Tom Lembong Tersangka Korupsi, Langsung Ditahan di Rutan Salemba
Rabu, 30 Oktober 2024 10:15 WITA
Menteri Perdagangan periode 2015-2016 Thomas Trikasih Lembong atau Tom Lembong, ditetapkan sebagai tersangka dugaan tindak pidana korupsi, Selasa (29/10/2024).
Males Baca?JAKARTA – Kejaksaan Agung melalui Tim Penyidik pada Direktorat Penyidikan Jaksa Agung Muda Bidang Tindak Pidana Khusus (JAMPIDSUS) telah menetapkan dua tersangka dalam kasus dugaan korupsi terkait importasi gula di Kementerian Perdagangan tahun 2015-2016. Kedua tersangka adalah Thomas Trikasih Lembong alias Tom Lembong (TTL), yang saat itu menjabat Menteri Perdagangan, dan CS, Direktur Pengembangan Bisnis PT Perusahaan Perdagangan Indonesia (PT PPI).

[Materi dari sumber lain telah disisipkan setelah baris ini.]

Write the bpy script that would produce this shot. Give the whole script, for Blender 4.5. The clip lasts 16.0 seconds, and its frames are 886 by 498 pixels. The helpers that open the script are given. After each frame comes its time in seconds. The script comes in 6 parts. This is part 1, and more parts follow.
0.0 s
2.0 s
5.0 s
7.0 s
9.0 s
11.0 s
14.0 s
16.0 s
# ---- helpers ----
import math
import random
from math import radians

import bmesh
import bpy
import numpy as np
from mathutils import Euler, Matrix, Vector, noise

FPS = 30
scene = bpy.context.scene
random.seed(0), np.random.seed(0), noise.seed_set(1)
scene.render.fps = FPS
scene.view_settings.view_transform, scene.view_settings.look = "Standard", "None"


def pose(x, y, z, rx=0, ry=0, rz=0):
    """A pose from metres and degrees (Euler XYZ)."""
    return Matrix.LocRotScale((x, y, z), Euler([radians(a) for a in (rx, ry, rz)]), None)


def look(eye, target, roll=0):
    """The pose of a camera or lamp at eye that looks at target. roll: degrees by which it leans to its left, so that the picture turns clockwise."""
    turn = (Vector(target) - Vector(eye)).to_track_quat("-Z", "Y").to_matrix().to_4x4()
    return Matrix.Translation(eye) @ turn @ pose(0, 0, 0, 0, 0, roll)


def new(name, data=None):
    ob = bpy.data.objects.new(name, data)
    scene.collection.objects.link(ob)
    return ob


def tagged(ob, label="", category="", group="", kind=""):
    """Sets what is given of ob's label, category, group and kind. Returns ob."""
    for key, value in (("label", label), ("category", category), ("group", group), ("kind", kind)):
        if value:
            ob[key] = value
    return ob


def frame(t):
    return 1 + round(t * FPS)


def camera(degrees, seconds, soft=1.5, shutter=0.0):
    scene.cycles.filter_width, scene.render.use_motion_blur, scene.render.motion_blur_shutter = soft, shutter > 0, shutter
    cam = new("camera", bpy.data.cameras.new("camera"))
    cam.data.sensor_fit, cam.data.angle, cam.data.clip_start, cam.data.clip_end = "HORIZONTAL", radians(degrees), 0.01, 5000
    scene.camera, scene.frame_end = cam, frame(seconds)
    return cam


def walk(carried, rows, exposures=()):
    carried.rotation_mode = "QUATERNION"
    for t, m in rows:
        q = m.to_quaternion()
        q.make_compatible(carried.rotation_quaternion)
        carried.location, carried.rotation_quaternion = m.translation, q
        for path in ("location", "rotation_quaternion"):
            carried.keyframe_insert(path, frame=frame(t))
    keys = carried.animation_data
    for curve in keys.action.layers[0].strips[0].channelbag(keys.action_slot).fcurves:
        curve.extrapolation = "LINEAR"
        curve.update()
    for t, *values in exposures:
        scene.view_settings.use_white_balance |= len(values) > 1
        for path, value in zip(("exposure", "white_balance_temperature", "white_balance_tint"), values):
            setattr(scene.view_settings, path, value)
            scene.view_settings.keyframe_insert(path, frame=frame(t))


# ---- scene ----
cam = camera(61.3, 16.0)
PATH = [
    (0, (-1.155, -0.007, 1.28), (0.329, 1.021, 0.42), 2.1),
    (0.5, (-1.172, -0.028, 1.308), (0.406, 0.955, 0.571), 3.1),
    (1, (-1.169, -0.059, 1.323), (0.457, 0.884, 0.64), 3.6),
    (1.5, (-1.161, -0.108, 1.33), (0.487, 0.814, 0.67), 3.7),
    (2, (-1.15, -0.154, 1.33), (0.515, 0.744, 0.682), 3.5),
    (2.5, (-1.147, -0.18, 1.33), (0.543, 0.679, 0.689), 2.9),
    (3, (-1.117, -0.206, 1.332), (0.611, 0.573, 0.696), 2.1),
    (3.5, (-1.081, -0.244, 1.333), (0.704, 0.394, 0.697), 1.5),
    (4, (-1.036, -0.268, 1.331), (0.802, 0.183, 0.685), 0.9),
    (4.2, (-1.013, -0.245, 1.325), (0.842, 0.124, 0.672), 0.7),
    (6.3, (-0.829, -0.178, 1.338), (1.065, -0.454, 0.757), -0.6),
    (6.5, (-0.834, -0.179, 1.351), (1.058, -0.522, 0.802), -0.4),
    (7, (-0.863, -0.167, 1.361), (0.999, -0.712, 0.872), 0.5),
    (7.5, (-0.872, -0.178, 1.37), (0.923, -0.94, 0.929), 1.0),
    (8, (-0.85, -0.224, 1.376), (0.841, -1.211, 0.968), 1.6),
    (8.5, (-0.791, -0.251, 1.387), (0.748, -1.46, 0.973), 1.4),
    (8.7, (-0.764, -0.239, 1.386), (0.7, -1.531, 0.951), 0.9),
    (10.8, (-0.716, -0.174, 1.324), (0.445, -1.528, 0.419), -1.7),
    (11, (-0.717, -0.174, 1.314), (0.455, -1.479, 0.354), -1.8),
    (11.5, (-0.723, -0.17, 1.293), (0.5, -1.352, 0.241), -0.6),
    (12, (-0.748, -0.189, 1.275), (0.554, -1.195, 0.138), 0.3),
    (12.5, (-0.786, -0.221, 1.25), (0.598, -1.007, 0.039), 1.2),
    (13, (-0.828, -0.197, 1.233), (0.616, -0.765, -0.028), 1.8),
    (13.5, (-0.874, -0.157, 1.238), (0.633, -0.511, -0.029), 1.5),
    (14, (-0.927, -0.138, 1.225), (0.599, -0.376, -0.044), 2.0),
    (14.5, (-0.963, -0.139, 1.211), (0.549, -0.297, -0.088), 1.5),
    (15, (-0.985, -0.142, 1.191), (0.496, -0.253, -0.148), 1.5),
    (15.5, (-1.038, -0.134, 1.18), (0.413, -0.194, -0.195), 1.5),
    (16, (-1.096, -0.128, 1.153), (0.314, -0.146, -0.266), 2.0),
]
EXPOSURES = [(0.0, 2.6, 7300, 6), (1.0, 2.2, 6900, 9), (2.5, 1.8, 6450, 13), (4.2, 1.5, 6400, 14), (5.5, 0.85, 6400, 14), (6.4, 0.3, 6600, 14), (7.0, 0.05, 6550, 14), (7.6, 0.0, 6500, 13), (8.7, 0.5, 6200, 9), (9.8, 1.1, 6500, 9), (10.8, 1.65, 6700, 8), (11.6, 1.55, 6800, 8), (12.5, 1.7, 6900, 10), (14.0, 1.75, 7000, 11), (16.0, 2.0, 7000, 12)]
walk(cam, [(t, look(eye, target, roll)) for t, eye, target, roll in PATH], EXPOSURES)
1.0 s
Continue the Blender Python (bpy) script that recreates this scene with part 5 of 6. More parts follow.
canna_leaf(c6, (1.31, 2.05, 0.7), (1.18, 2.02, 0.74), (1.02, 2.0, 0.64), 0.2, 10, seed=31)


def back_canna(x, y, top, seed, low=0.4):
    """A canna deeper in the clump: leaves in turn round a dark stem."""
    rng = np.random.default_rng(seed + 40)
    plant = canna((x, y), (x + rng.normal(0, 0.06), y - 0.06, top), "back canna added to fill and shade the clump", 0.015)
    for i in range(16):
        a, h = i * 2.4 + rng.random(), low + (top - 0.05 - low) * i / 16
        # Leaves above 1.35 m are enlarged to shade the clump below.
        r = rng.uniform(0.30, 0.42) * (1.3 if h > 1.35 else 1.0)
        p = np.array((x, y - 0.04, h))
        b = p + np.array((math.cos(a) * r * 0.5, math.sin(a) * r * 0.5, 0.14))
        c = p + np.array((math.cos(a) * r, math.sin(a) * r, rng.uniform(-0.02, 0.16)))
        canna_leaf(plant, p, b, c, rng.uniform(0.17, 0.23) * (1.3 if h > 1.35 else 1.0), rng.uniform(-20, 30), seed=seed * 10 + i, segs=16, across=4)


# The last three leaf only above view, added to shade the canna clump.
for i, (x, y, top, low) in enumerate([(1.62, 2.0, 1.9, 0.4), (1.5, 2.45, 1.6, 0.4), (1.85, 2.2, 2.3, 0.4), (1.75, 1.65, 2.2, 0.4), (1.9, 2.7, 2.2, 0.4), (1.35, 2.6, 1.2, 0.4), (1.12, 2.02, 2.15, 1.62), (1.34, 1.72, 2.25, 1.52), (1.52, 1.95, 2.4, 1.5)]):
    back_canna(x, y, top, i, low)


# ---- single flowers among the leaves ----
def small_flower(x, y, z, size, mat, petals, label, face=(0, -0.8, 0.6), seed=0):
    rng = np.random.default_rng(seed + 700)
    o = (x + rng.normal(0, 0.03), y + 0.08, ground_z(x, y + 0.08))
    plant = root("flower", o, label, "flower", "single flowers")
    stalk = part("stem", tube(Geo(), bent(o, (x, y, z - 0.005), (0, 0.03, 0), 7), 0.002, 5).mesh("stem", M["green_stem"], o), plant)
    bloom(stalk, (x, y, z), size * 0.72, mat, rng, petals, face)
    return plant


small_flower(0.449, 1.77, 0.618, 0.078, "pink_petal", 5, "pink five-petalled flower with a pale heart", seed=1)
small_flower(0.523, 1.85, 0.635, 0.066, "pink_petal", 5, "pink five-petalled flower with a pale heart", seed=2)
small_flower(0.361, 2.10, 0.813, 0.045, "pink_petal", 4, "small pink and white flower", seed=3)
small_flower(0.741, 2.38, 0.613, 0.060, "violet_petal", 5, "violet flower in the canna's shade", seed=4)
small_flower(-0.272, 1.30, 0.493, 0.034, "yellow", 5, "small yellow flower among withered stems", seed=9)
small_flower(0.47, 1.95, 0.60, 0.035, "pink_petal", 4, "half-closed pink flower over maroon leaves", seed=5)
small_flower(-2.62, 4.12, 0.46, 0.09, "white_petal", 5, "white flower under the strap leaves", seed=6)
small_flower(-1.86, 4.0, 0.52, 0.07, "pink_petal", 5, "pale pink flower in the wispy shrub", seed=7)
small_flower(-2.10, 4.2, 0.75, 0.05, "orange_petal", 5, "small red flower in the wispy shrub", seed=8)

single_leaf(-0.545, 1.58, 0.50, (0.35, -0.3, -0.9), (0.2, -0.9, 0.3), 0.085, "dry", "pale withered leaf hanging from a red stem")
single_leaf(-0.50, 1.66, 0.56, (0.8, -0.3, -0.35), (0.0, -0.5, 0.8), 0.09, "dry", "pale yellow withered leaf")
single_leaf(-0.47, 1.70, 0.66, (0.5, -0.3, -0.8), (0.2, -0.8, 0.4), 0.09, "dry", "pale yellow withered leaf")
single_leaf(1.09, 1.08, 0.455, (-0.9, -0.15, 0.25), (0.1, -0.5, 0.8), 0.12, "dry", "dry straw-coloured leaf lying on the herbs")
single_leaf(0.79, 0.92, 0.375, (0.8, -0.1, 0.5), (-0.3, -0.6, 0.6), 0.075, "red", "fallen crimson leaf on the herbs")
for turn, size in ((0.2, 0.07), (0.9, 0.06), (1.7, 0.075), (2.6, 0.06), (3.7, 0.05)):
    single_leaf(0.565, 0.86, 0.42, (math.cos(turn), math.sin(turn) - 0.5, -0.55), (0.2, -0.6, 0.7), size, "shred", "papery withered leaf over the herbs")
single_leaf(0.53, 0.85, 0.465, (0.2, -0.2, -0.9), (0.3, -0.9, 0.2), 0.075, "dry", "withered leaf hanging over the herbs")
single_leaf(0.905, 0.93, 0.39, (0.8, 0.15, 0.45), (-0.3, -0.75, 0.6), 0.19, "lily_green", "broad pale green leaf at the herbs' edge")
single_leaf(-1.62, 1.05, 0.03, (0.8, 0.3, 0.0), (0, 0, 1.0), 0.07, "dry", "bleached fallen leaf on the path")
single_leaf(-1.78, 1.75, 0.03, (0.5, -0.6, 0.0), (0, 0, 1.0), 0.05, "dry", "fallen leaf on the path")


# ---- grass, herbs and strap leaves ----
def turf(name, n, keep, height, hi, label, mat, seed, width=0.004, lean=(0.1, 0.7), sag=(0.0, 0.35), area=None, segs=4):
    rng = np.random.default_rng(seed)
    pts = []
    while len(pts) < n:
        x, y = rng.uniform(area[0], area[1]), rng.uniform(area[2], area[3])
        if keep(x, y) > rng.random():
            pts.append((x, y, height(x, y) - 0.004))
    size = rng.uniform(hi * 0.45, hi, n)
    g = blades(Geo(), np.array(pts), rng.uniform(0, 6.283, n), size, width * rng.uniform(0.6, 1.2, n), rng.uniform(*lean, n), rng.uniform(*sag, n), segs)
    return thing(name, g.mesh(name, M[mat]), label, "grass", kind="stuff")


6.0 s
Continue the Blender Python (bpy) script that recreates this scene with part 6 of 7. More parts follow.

Kepala Pusat Penerangan Hukum Kejaksaan Agung RI, Dr. Harli Siregar, S.H., M.Hum., menyatakan bahwa keduanya langsung ditahan usai penetapan status tersangka pada Selasa, 29 Oktober 2024.
Penahanan ini dilakukan berdasarkan Surat Perintah Penahanan Nomor 50/F.2/Fd.2/10/2024 dan Nomor 51/F.2/Fd.2/10/2024. "Para tersangka kami tahan untuk 20 hari ke depan. Tersangka TTL ditahan di Rutan Salemba Cabang Kejaksaan Negeri Jakarta Selatan, sedangkan CS di Rutan Salemba Cabang Kejaksaan Agung," ujar Dr. Harli Siregar, Selasa (29/10).
Kasus ini berawal dari rapat koordinasi pada Mei 2015, yang mengonfirmasi bahwa Indonesia mengalami surplus gula dan tidak memerlukan impor. Namun, izin importasi gula kristal mentah (GKM) sebanyak 105.000 ton tetap dikeluarkan oleh Tom Lembong kepada PT AP, tanpa koordinasi dan rekomendasi dari Kementerian Perindustrian, sehingga tidak sesuai prosedur. Selain itu, persetujuan impor diberikan kepada perusahaan swasta, bukannyah Badan Usaha Milik Negara (BUMN) yang seharusnya berwenang dalam hal ini.
Penyidikan Kejaksaan Agung menemukan bahwa pengadaan gula kristal putih (GKP) melalui skema ini melibatkan perjanjian antara PT PPI dan delapan perusahaan gula swasta, dengan PT PPI mendapatkan fee Rp105/kg atas impor GKM yang dilakukan. “Dari sini, kerugian negara diperkirakan mencapai Rp400 miliar yang seharusnya menjadi keuntungan negara atau BUMN, tetapi jatuh ke tangan swasta,” tambah Harli.
Dalam proses impor, perusahaan swasta menjual gula dengan harga Rp16.000/kg ke masyarakat, yang lebih tinggi dari harga eceran tertinggi Rp13.000/kg. “Seharusnya gula tersebut dipasarkan melalui operasi pasar, namun dijual oleh distributor dengan harga yang membebani masyarakat,” jelas Harli.
Kedua tersangka diduga melanggar Pasal 2 ayat (1) dan Pasal 3 jo. Pasal 18 Undang-Undang RI Nomor 31 Tahun 1999 sebagaimana diubah dengan Undang-Undang Nomor 20 Tahun 2001, serta Pasal 55 ayat (1) ke-1 KUHP.